Mr. Howell said his grandfather opened doors for African Americans from Brooklyn — including his protege, Mr. Thompson — and allowed them to seek positions as elected officials and judges. In 1948, Mr. Baker became the first black elected official to hold political office in Brooklyn’s history, representing Bedford-Stuyvesant in the State Assembly.
That same year, Mr. Thompson received a degree in political science from Brooklyn College and later graduated from Brooklyn Law School, according to Mr. Edwards. He served in the army in 1943 with the 92nd Infantry Division in Italy during World War II, Mr. Edwards said. Former Southold Town Democratic Committee chairman Art Tillman said Mr. Thompson called himself a “buffalo soldier” after his army experience. The title was given to members of the African American cavalry regiments of the United States army who served from 1867 to 1896.

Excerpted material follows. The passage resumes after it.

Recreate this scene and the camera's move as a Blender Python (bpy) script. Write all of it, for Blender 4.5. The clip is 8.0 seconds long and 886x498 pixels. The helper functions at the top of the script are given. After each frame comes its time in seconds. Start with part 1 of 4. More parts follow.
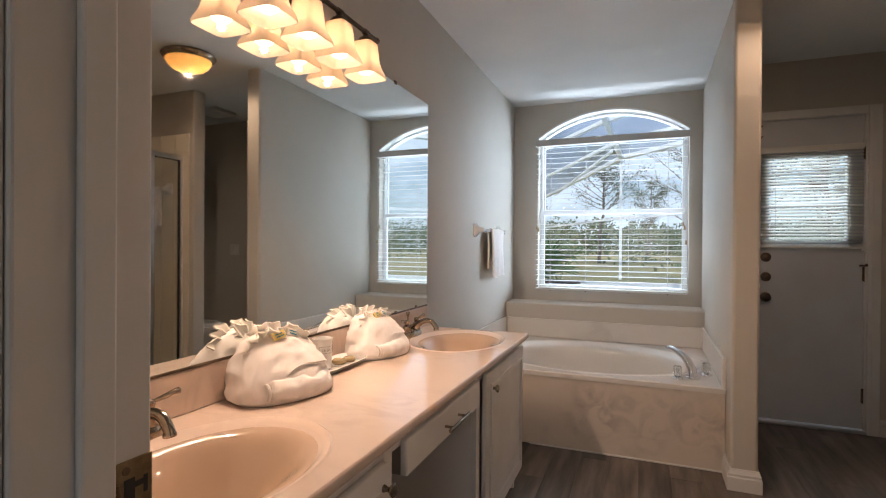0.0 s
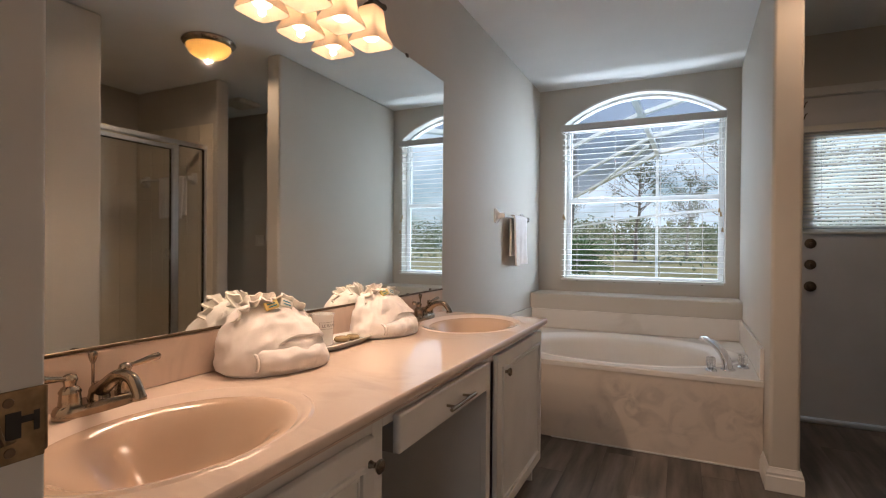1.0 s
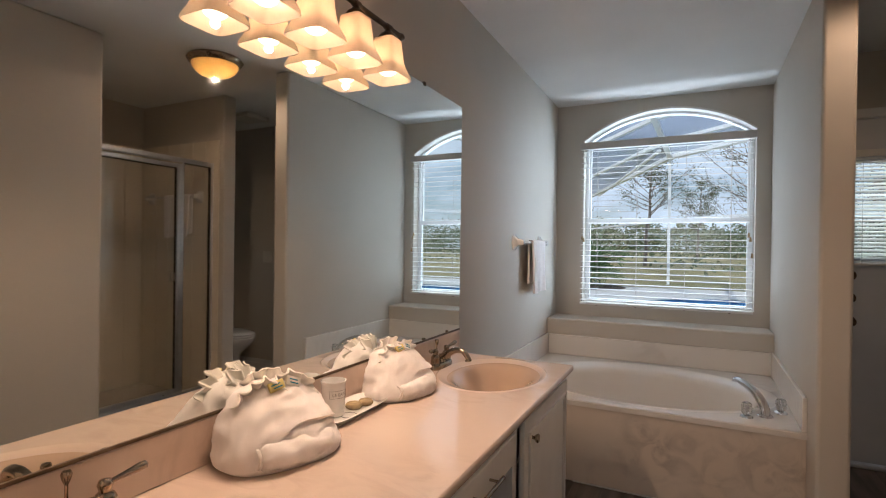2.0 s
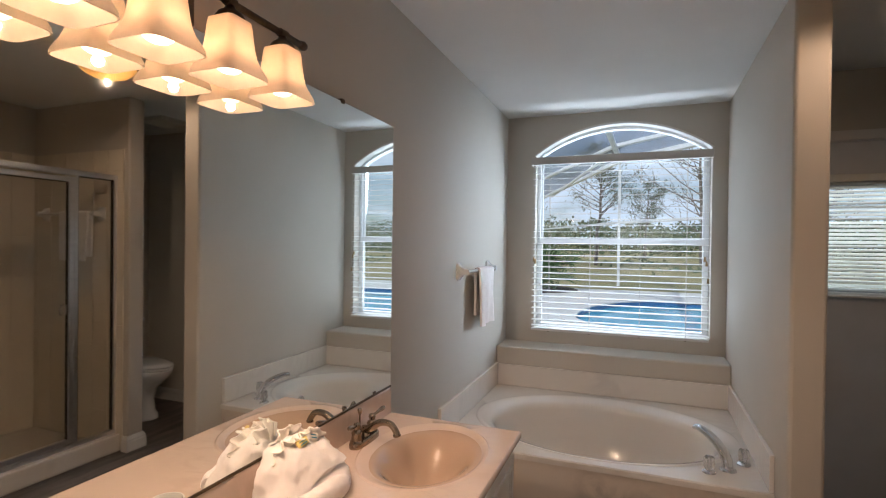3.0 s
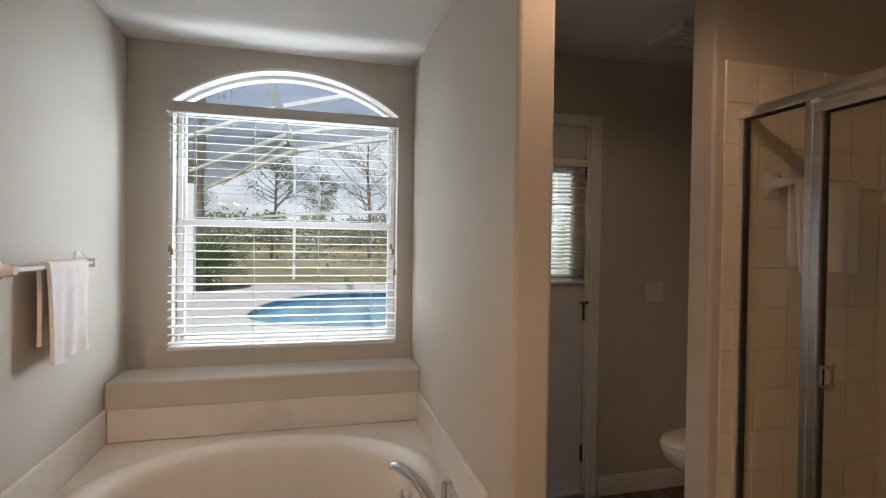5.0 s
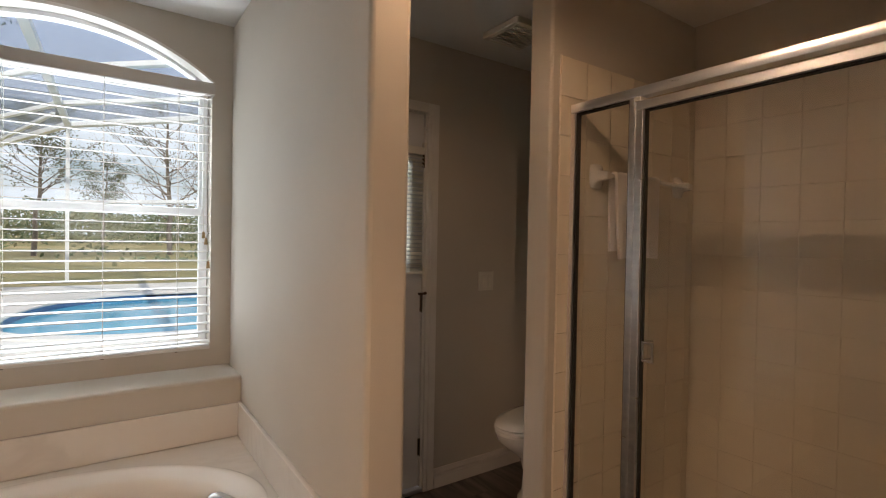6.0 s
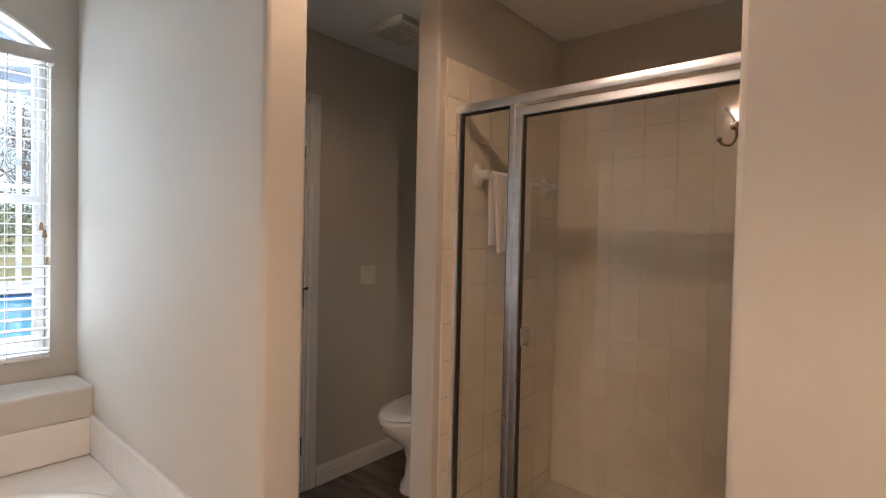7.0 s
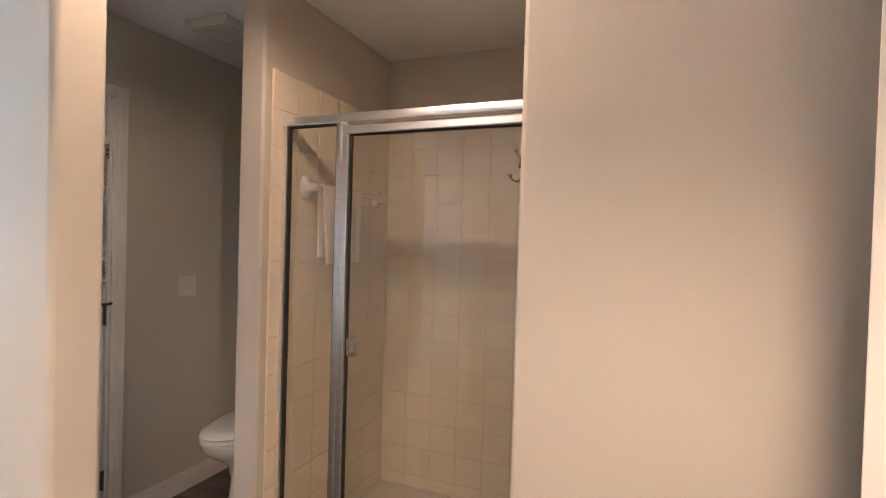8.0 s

In 1964, Mr. Thompson became the first black state senator elected from Brooklyn, Mr. Edwards said.
Mr. Thompson married Elaine Allen and had two children: Gail Thompson and Bill Thompson, a political figure who served as the 42nd Comptroller of New York City and president of the New York City Board of Education.
Mr. Thompson was on the City Council from 1969 to 1973. He was named the administrative judge of the Supreme Court in 1974. During this time, he became a leader of the Democratic party of Brooklyn when he was elected chairman of the Kings County Democratic Committee. In 1978, he was named the assistant administrative judge of the Supreme Court in Brooklyn and Staten Island. Two years later he was named the first black associate justice appointed to the Appellate Division of the Second Judicial Department in Brooklyn.
“Thompson, upon becoming a judge, left his mark on the New York State judiciary and was ever after, even upon his death, referred to with deference and respect as the Judge,” Mr. Howell wrote in an email.
But Mr. Thompson wasn’t strictly a Brooklynite. Mr. Thompson spent some of his time on the North Fork — in his second home on South Drive in Mattituck.
“Out here, it was an escape for him,” Mr. Edwards said.
His home, on Mattituck Inlet, was the scene of memorable parties every August with roughly 100 attendees, Mr. Tillman said.
“You had all these people from Brooklyn, who clearly thought they were out in the prairie,” Mr. Edwards recalled. “It was almost like they wanted to kiss the ring … they wanted to show up because William was such a legendary man.”